> [Source data]
BEGIN
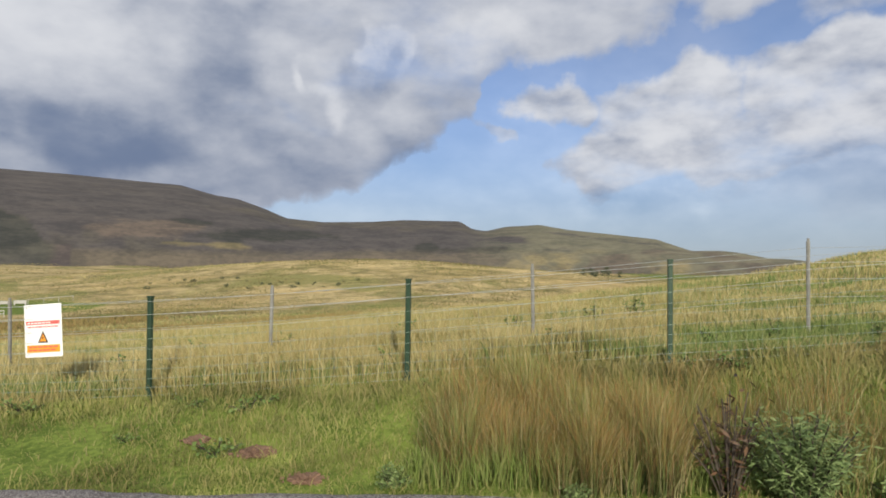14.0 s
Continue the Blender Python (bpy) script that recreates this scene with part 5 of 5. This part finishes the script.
def roadside_plants():
    rng = random.Random(17)
    # green grass growing up round the foot of the rushes
    skirt = np.random.default_rng(23)
    n = 15000
    x, y = skirt.uniform(5.75, 7.4, n), skirt.uniform(-3.9, 1.0, n)
    keep = (x > road_right(y) + 0.3)
    x, y = x[keep], y[keep]
    n = len(x)
    tall = (0.10 + 0.22 * skirt.random(n)) * np.interp(x, (5.9, 6.4), (1.5, 0.9)) * (0.7 + 0.6 * fbm(x * 2, y * 2, 93, 2))
    tip = mixed(skirt, n, (0.26, 0.36, 0.08), (0.17, 0.26, 0.05), (0.42, 0.42, 0.16))
    stuff("foot_grass", blade_mesh("foot_grass", np.c_[x, y, height(x, y) - 0.01], tall, np.full(n, 0.008), skirt.uniform(0.1, 0.7, n), tip * 0.7, tip, skirt), "green grass growing round the foot of the rushes", "grass")
    rush = [rush_clump(61, 1900, 0.40, 1.02), rush_clump(62, 1500, 0.36, 0.90), rush_clump(63, 1700, 0.36, 0.98), rush_clump(64, 620, 0.44, 0.86), rush_clump(65, 520, 0.40, 0.74)]
    thick = [(6.25, 0.60), (6.1, 0.15), (6.55, 0.05), (6.0, -0.35), (6.45, -0.50), (6.08, -0.85), (6.85, 0.45), (6.8, -0.45), (6.45, -0.95), (7.2, 0.0)]
    thin = [(6.85, -1.05), (6.6, -1.6), (7.0, -1.9), (6.35, -2.2), (6.85, -2.35), (7.3, -2.6), (6.25, -2.75), (6.65, -3.0), (6.95, -3.35), (6.3, -3.4), (6.6, -3.75), (7.2, -1.4)]
    for model_set, places, low_, high_ in ((rush[:3], thick, 0.74, 1.06), (rush[3:], thin, 0.85, 1.15)):
        for x, y in places:
            s = rng.uniform(low_, high_)
            copy_thing(model_set[rng.randrange(len(model_set))], on_ground(x, y, rng.uniform(0, 360), 0.02) @ Matrix.Diagonal((s, s, s, 1)))
    drop(rush)
    dull, nettle = ((0.075, 0.125, 0.04), (0.15, 0.22, 0.075), (0.26, 0.33, 0.13)), ((0.12, 0.19, 0.05), (0.17, 0.25, 0.07), (0.10, 0.15, 0.045))
    bush = weed(71, 0.80, 0.42, 6500, dull, "tangled green thistle bush at the lane's edge", "bush", "", "thistle_bush", 0.085, 46, (0.04, 0.12))
    bush.matrix_world = on_ground(5.74, -1.88, 0) @ Matrix.Diagonal((0.95, 0.95, 0.86, 1))
    dead = weed(72, 0.78, 0.32, 240, ((0.085, 0.052, 0.03), (0.17, 0.095, 0.05), (0.05, 0.038, 0.026)), "dead dark brown weed stalks beside the thistle bush", "weed", "", "dead_weed", 0.12, 28)
    dead.matrix_world = on_ground(5.85, -1.42, 0)
    small = weed(73, 0.20, 0.20, 700, dull, "low grey-green thistle in cropped grass", "weed", "thistles", "thistle", 0.22, 16, (0.13, 0.30))
    dock = [weed(74, 0.20, 0.20, 110, nettle, "low dark green dock plant in the verge", "weed", "verge weeds", "dock_plant", 0.34, 9, (0.13, 0.28)),
            weed(75, 0.40, 0.17, 330, nettle, "leafy green nettle in the verge", "weed", "verge weeds", "nettle", 0.26, 9, (0.07, 0.15))]
    for x, y, s in ((-1.35, 5.80, 0.85), (-3.40, 6.12, 0.95), (-0.34, 5.08, 0.5), (-1.98, 5.84, 0.6), (5.81, -2.55, 1.0), (5.65, -0.35, 0.6), (5.9, 1.05, 0.8)):
        copy_thing(small, on_ground(x, y, rng.uniform(0, 360), 0.01) @ Matrix.Diagonal((s, s, s, 1)))
    for k in range(70):
        y = rng.uniform(-6, 24)
        f = rng.random() ** 0.7
        x = float(road_right(y)) + 0.5 + f * float(fence_x(y) - road_right(y) + 0.6)
        s = rng.uniform(0.5, 1.15)
        copy_thing(dock[0 if f < 0.75 else 1], on_ground(x, y, rng.uniform(0, 360), 0.01) @ Matrix.Diagonal((s, s, s, 1)))
    for k in range(46):
        x, y, s = rng.uniform(6.3, 8.7), rng.uniform(-6.8, -3.7), rng.uniform(0.5, 0.95)
        copy_thing(dock[0], on_ground(x, y, rng.uniform(0, 360), 0.01) @ Matrix.Diagonal((s, s, s, 1)))
    for k in range(30):
        y = rng.uniform(-2, 24)
        x = float(fence_x(y)) + rng.uniform(0.3, 7)
        s = rng.uniform(0.9, 1.5)
        copy_thing(dock[1], on_ground(x, y, rng.uniform(0, 360), 0.01) @ Matrix.Diagonal((s, s, s, 1)))
    stalk = weed(76, 0.42, 0.10, 26, ((0.09, 0.06, 0.03), (0.07, 0.09, 0.03)), "thin dry brown dock stalk in shaded turf", "weed", "dry stalks", "dock_stalk", 0.16, 3)
    for k in range(60):
        y = rng.uniform(11, 30)
        x = float(road_left(y)) - 0.8 - rng.random() ** 1.3 * 8.5
        s = rng.uniform(0.5, 1.15)
        copy_thing(stalk, on_ground(x, y, rng.uniform(0, 360), 0.01) @ Matrix.Diagonal((s, s, s, 1)))
    drop([small, stalk] + dock)


def loose_stones():
    rng = np.random.default_rng(33)
    verts, faces = [], []
    base = np.array([(-1, -1, -.6), (1, -1, -.6), (1, 1, -.6), (-1, 1, -.6), (-.6, -.6, .6), (.7, -.6, .5), (.6, .6, .7), (-.6, .6, .5)])
    quads_ = [(3, 2, 1, 0), (4, 5, 6, 7), (0, 1, 5, 4), (1, 2, 6, 5), (2, 3, 7, 6), (3, 0, 4, 7)]
    n = 3200
    y = rng.uniform(-6, 30, n)
    x = road_right(y) - 0.46 * rng.random(n) ** 1.5 + 0.03
    s = rng.uniform(0.004, 0.013, n)
    z = level(x, y) + 0.006
    for k in range(n):
        a = rng.uniform(0, 6.28)
        c, d = math.cos(a), math.sin(a)
        q = base * s[k] * rng.uniform(0.6, 1.3, 3)
        q = np.c_[q[:, 0] * c - q[:, 1] * d, q[:, 0] * d + q[:, 1] * c, q[:, 2]] + (x[k], y[k], z[k])
        faces += [tuple(i + len(verts) for i in f) for f in quads_]
        verts += q.tolist()
    me = mesh_data("loose_chippings", verts, faces, (M_GRAVEL,))
    stuff("loose_chippings", me, "loose grey stone chippings along the lane's edges", "gravel")
    # dull flat stones that lie singly on the lane, most along its western edge
    verts, faces, n = [], [], 300
    y = rng.uniform(2, 26, n)
    x = road_left(y) + 0.05 + rng.random(n) ** 1.9 * (road_right(y) - road_left(y) - 0.1)
    for k in range(n):
        q = base * rng.uniform(0.005, 0.022) * rng.uniform((0.7, 0.6, 0.12), (1.4, 1.2, 0.28)) + (x[k], y[k], float(level(x[k], y[k])) + 0.008)
        faces += [tuple(i + len(verts) for i in face) for face in quads_]
        verts += q.tolist()
    stuff("scattered_stones", mesh_data("scattered_stones", verts, faces, (M_DULLSTONE,)), "dull flat stones scattered on the lane", "gravel")
    for k, (sx, sy, r) in enumerate(((-1.99, 11.0, 0.06), (-0.48, 10.3, 0.035), (6.1, 8.7, 0.022), (3.6, 33.2, 0.10), (2.75, 32.6, 0.08))):
        bm = bmesh.new()
        bmesh.ops.create_icosphere(bm, subdivisions=2, radius=r)
        for v in bm.verts:
            v.co *= 1 + 0.3 * noise.noise(v.co / r * 1.3 + Vector((k, 2, 1)))
            v.co.z *= 0.6
        st = thing("stone", on_ground(sx, sy, 30 * k, -0.03), "pale stone lying in the grass", "stone", "loose stones")
        part("body", bm, M_STONE, st)


def field_tufts():
    """Dark rush tufts and pale seed heads that fleck the open fields."""
    rng = np.random.default_rng(19)

    def yards(x, y):
        return patch(x, y, 22, 88, 19, 22) + patch(x, y, -36, 165, 15, 52, 14) + patch(x, y, 84, 98, 26, 24, -60) + patch(x, y, 30, 122, 24, 11, 5) + patch(x, y, -1, 95, 12, 10)

    def inside(x, y):
        thick = fbm(x * 0.016, y * 0.05, 95, 4) + 0.2 * fbm(x * 0.2, y * 0.2, 96, 2)
        clear = (x < road_left(y) - 2) | (x > road_right(y) + 2)
        return (thick > 0.115) & clear & (yards(x, y) < 0.3)

    def open_ground(x, y):
        clear = (x < road_left(y) - 2) | (x > road_right(y) + 2)
        return clear & (yards(x, y) < 0.3) & ((x > fence_x(y) + 1) | (y > 70))

    for where_, n, r0, r1, low_, high_, label, colours in (
            (inside, 170000, 75, 620, 0.15, 0.55, "dark rush tufts flecking the dry open fields", ((0.20, 0.19, 0.075), (0.30, 0.235, 0.10), (0.20, 0.20, 0.075), (0.38, 0.30, 0.135), (0.44, 0.36, 0.17))),
            (open_ground, 240000, 60, 220, 0.06, 0.26, "pale bent grass over the open fields", ((0.44, 0.35, 0.15), (0.56, 0.45, 0.21), (0.34, 0.30, 0.115), (0.27, 0.265, 0.095)))):
        x, y, r = scatter(rng, n, -26, 112, r0, r1, where_)
        tall = rng.uniform(low_, high_, len(x)) * np.interp(r, (75, 300, 620), (0.7, 1.0, 1.6)) * (1 + 0.8 * fbm(x * 0.12, y * 0.12, 99, 3))
        at = np.c_[x, y, height(x, y) - 0.03]
        tip = picked(rng, len(x), *colours) * (1 + 0.7 * fbm(x * 0.05, y * 0.05, 97, 4))[:, None] * np.interp(np.degrees(np.arctan2(x, y)), (50, 70), (1.0, 0.84))[:, None]
        me = blade_mesh("field_tufts", at, tall, 0.0013 * r + 0.03, rng.uniform(0.1, 0.6, len(x)), tip * 0.8, tip, rng, bent=False)
        stuff("field_tufts", me, label, "grass")


turf()
verge()
long_grass()
rough_tussocks()
field_tufts()
shelter_belt()
far_trees()
for k, (mx, my, mr) in enumerate(MOLEHILLS):
    molehill(k, mx, my, mr)
roadside_plants()
loose_stones()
END
> [Request] A line counts if it holds the word "part". Work out how many lines in the listing count, and give only that number.

> [Task result] 2